Is Kalbadevi ready for Karl Marx?
Gujarati play Karl Marx In Kalbadevi explores what would happen if this great thinker would arrive in the middle of this buzzing locality where people are too busy to listen to his philosophy
Director Manoj Shah is known for his quirky biopic plays over a three decade long career, be it Master Phoolmani (based on actor Jayashankar Sundari), Bhamasha (based on the life of the advisor to Maharana Pratap), or Karl Marx In Kalbadevi, which sees the German economist visit the chaotic locality in Mumbai.
The idea behind the play, states Shah, is to help people relate to Marx who is considered as one of the greatest minds and acclaimed for writing works such as The Communist Manifesto and Das Kapital.
“The Gujarati community mostly includes merchants and not too many people know about Marx. Even if he is taught in schools, there is barely any in-depth study on the man and his thoughts,” says Shah, adding that the character of Marx has a lot of shades: “He was a revolutionary thinker who wanted to change the world. He was born to a wealthy family but while studying in college he realised the inequalities in society, which made him think. Despite the hurdles he faced, he never compromised on his vision for the world.”
The fantastical play sees Marx explore Kalbadevi, try to get people to listen to his thoughts and even enjoy a thali at the famous Bhagat Tarachand. Kalbadevi, being a hub for entrepreneurial Gujaratis, might not seem the ideal locale for Marx to propagate his philosophies, but Shah believes that Marx is often misunderstood.
“Through the one-man play, the audience will get to learn about epochal moments in his life. At the same time, it’s also about how his thoughts and beliefs are hidden inside us. He is often misinterpreted but he was never against money or capitalism. Through this play, he gets to clear such notions,” he explains.
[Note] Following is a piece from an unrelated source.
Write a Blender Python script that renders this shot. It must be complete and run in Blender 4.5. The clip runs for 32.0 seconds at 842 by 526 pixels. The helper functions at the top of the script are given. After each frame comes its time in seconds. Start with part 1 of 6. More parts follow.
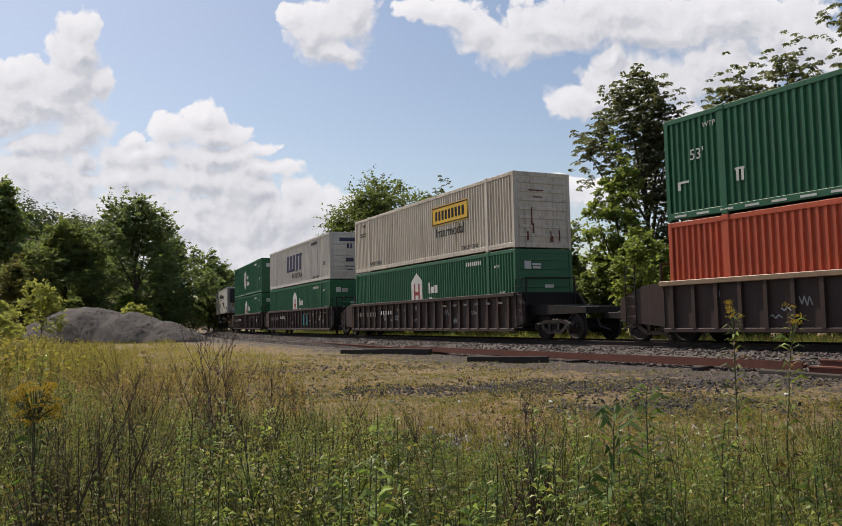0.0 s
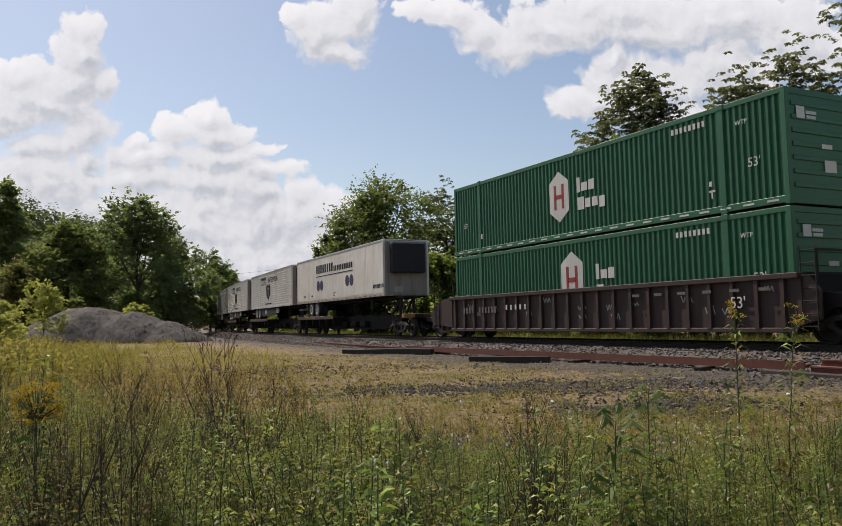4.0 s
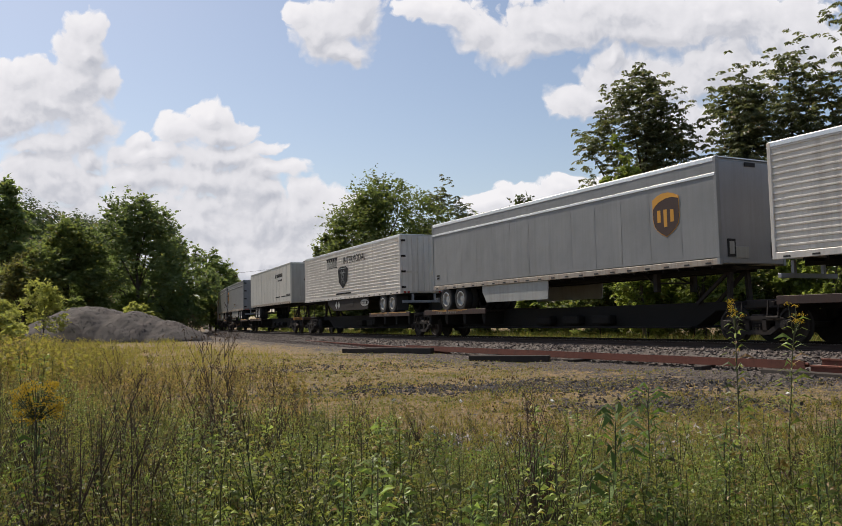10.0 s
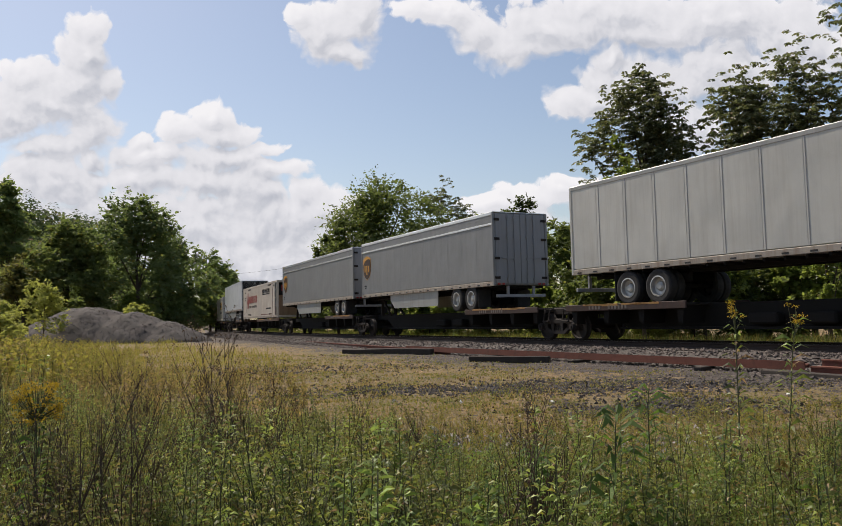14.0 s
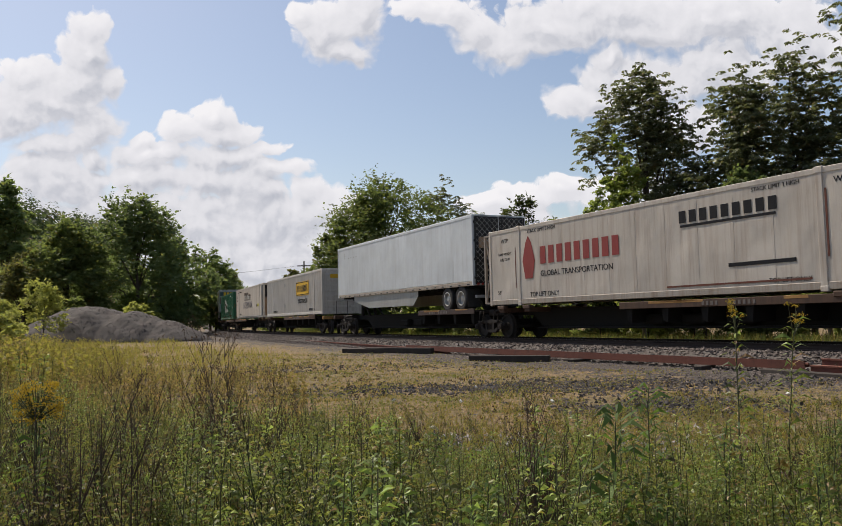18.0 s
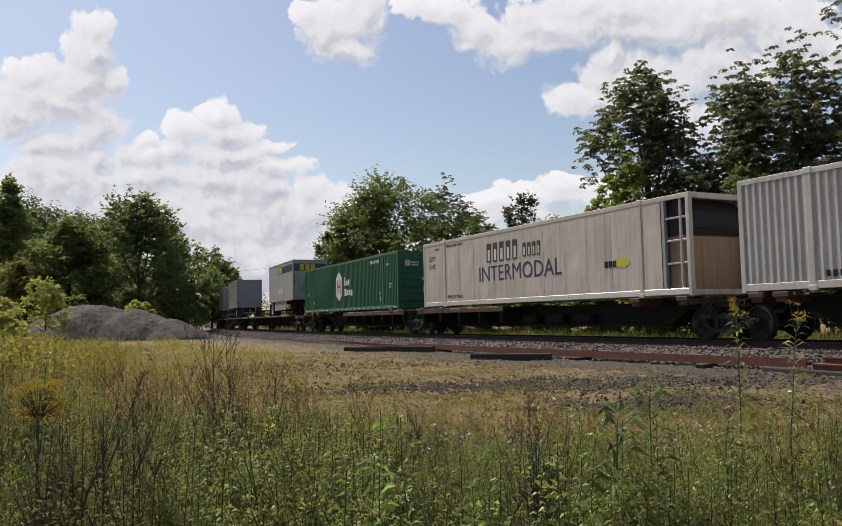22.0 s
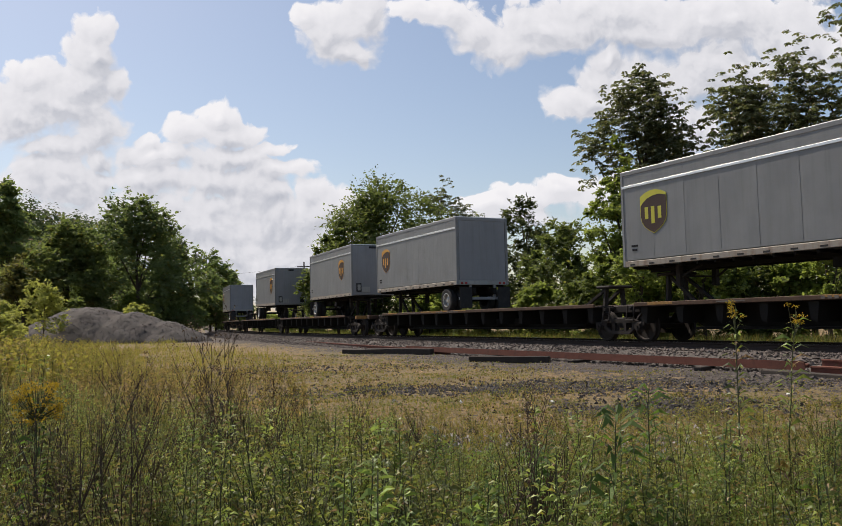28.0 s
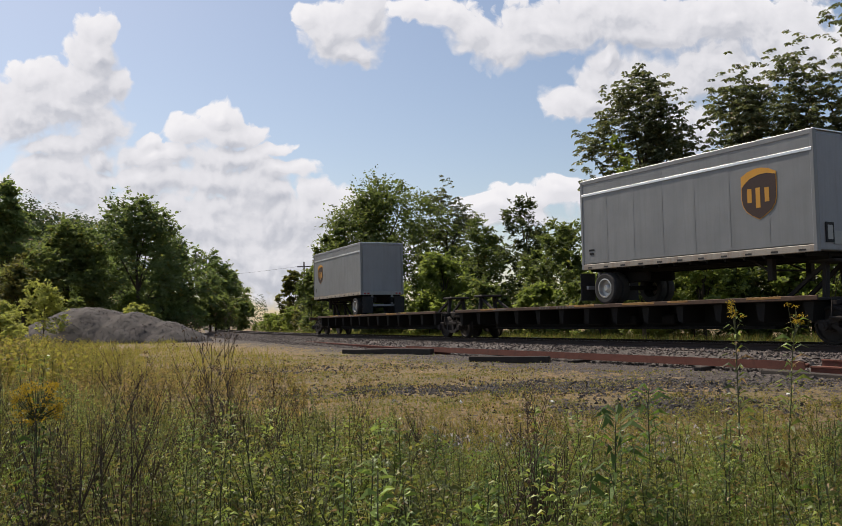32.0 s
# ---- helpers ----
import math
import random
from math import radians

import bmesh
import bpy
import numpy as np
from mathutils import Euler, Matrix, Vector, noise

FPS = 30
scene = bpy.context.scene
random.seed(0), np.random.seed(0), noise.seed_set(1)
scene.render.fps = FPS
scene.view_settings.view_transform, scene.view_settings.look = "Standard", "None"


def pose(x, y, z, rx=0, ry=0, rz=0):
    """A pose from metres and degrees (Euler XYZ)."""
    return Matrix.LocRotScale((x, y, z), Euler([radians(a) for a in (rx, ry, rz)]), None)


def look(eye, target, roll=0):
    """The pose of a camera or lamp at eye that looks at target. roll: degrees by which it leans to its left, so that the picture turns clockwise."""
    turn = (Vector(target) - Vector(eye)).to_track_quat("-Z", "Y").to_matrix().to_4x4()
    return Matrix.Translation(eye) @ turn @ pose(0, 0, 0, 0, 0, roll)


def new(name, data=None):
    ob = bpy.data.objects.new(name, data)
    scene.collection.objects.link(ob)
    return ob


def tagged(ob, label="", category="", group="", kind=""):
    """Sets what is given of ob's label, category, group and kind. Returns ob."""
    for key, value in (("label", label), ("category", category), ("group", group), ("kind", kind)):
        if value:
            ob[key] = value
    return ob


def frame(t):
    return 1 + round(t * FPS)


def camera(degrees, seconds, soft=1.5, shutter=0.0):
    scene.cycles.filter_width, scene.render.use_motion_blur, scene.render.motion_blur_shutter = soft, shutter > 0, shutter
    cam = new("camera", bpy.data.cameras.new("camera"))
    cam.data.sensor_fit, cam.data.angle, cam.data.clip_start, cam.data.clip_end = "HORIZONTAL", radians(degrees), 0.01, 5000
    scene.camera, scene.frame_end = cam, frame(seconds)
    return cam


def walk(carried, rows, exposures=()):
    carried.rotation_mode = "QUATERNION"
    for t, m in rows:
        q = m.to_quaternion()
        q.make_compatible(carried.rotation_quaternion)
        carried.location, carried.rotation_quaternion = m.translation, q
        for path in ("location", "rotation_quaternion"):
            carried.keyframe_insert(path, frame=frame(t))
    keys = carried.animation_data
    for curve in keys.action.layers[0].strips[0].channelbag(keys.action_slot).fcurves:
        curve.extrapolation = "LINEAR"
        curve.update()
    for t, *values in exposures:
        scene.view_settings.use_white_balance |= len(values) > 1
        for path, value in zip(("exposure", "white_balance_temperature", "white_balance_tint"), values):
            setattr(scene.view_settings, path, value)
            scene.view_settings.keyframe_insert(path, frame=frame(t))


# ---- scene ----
# The camera stands at the edge of a weedy lot, 1.6 m above the soil, and sways by a tenth of a degree.
EYE = (0.0, 0.0, 1.6)
PITCH, ROLL = 4.171, -1.266
cam = camera(56.6, 32.0, soft=0.6)


def aim(turn, nod):
    return pose(*EYE, 90 + PITCH + nod, 0, turn) @ pose(0, 0, 0, 0, 0, ROLL)


PATH = [(0.0, aim(-0.122, 0.0)), (0.5, aim(-0.122, 0.0)), (1.0, aim(-0.181, 0.0)), (1.5, aim(-0.059, 0.0)),
        (2.0, aim(0.0, 0.0)), (7.0, aim(0.0, 0.0)), (7.5, aim(0.0, 0.05)), (8.0, aim(0.0, 0.0)), (9.5, aim(0.0, 0.0)),
        (10.0, aim(0.0, -0.059)), (10.5, aim(0.0, -0.059)), (11.0, aim(0.0, 0.0)), (17.5, aim(0.0, 0.0)),
        (18.0, aim(0.0, -0.059)), (18.5, aim(0.0, 0.122)), (19.0, aim(-0.04, 0.122)), (19.5, aim(0.0, 0.0)),
        (20.5, aim(0.0, -0.059)), (21.0, aim(0.059, -0.118)), (21.5, aim(0.0, -0.181)), (22.0, aim(0.118, -0.181)),
        (22.5, aim(-0.05, -0.24)), (23.0, aim(0.0, -0.181)), (23.5, aim(0.0, -0.07)), (24.0, aim(0.0, -0.118)),
        (25.0, aim(0.0, -0.118)), (25.5, aim(-0.02, -0.059)), (27.5, aim(0.0, -0.05)), (28.0, aim(0.0, 0.0)),
        (32.0, aim(0.0, 0.0))]
walk(cam, PATH, exposures=[(0.0, 0.0, 6650.0, 12.5), (32.0, 0.0, 6650.0, 12.5)])

# ---- light: high sun ahead and to the left, behind thin summer haze ----
SUN_TO = Vector((-0.45, 0.50, 0.95)).normalized()
sun = new("sun", bpy.data.lights.new("sun", "SUN"))
sun.data.energy, sun.data.angle, sun.data.color = 5.0, radians(0.6), (1.0, 0.92, 0.79)
sun.matrix_world = look((0, 0, 60), Vector((0, 0, 60)) - SUN_TO)

world = bpy.data.worlds.new("summer_sky")
world.use_nodes = True
scene.world = world
wn = world.node_tree
sky = wn.nodes.new("ShaderNodeTexSky")
sky.sky_type, sky.sun_disc = "NISHITA", False
sky.sun_elevation = math.asin(SUN_TO.z)
sky.sun_rotation = math.atan2(SUN_TO.x, SUN_TO.y)
sky.air_density, sky.dust_density, sky.ozone_density = 1.05, 1.3, 0.1
bg = wn.nodes["Background"]
bg.inputs["Strength"].default_value = 0.112
wn.links.new(sky.outputs[0], bg.inputs["Color"])


# ---- materials ----
def nodes_of(name):
    m = bpy.data.materials.new(name)
    m.use_nodes = True
    t = m.node_tree
    return m, t, t.nodes["Principled BSDF"]


def link(t, a, b):
    t.links.new(a, b)


def add(t, kind, **kw):
    n = t.nodes.new("ShaderNode" + kind)
    for k, v in kw.items():
        n.inputs[k].default_value = v
    return n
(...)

The 55 year-old-director adds that the play is easy to understand and explains core concepts in an easy-to-understand manner. “I am stubborn about doing things in a certain way; hence, I have stuck to staging plays in my mother tongue — Gujarati.”
Shah, who admits to be a self-taught man (he only studied till standard 8), got the idea while reading a book about Marx. In the process, he was impressed with his thoughts and decided to stage a play. While Gujarati theatre is known for comic plays and family dramas, Shah feels that there is also a lot of scope for more experimental themes.
“Globalisation has opened up a lot of doors and allows for unlimited choices. That has made audiences evolve and become more receptive to innovative themes. As for our play, we have audiences coming in from far-off places. At the same time, we improvise with every show so there is something different each time you see the play,” he concludes.
On June 23, 7 pm
At Experimental Theatre, NCPA, Nariman Point.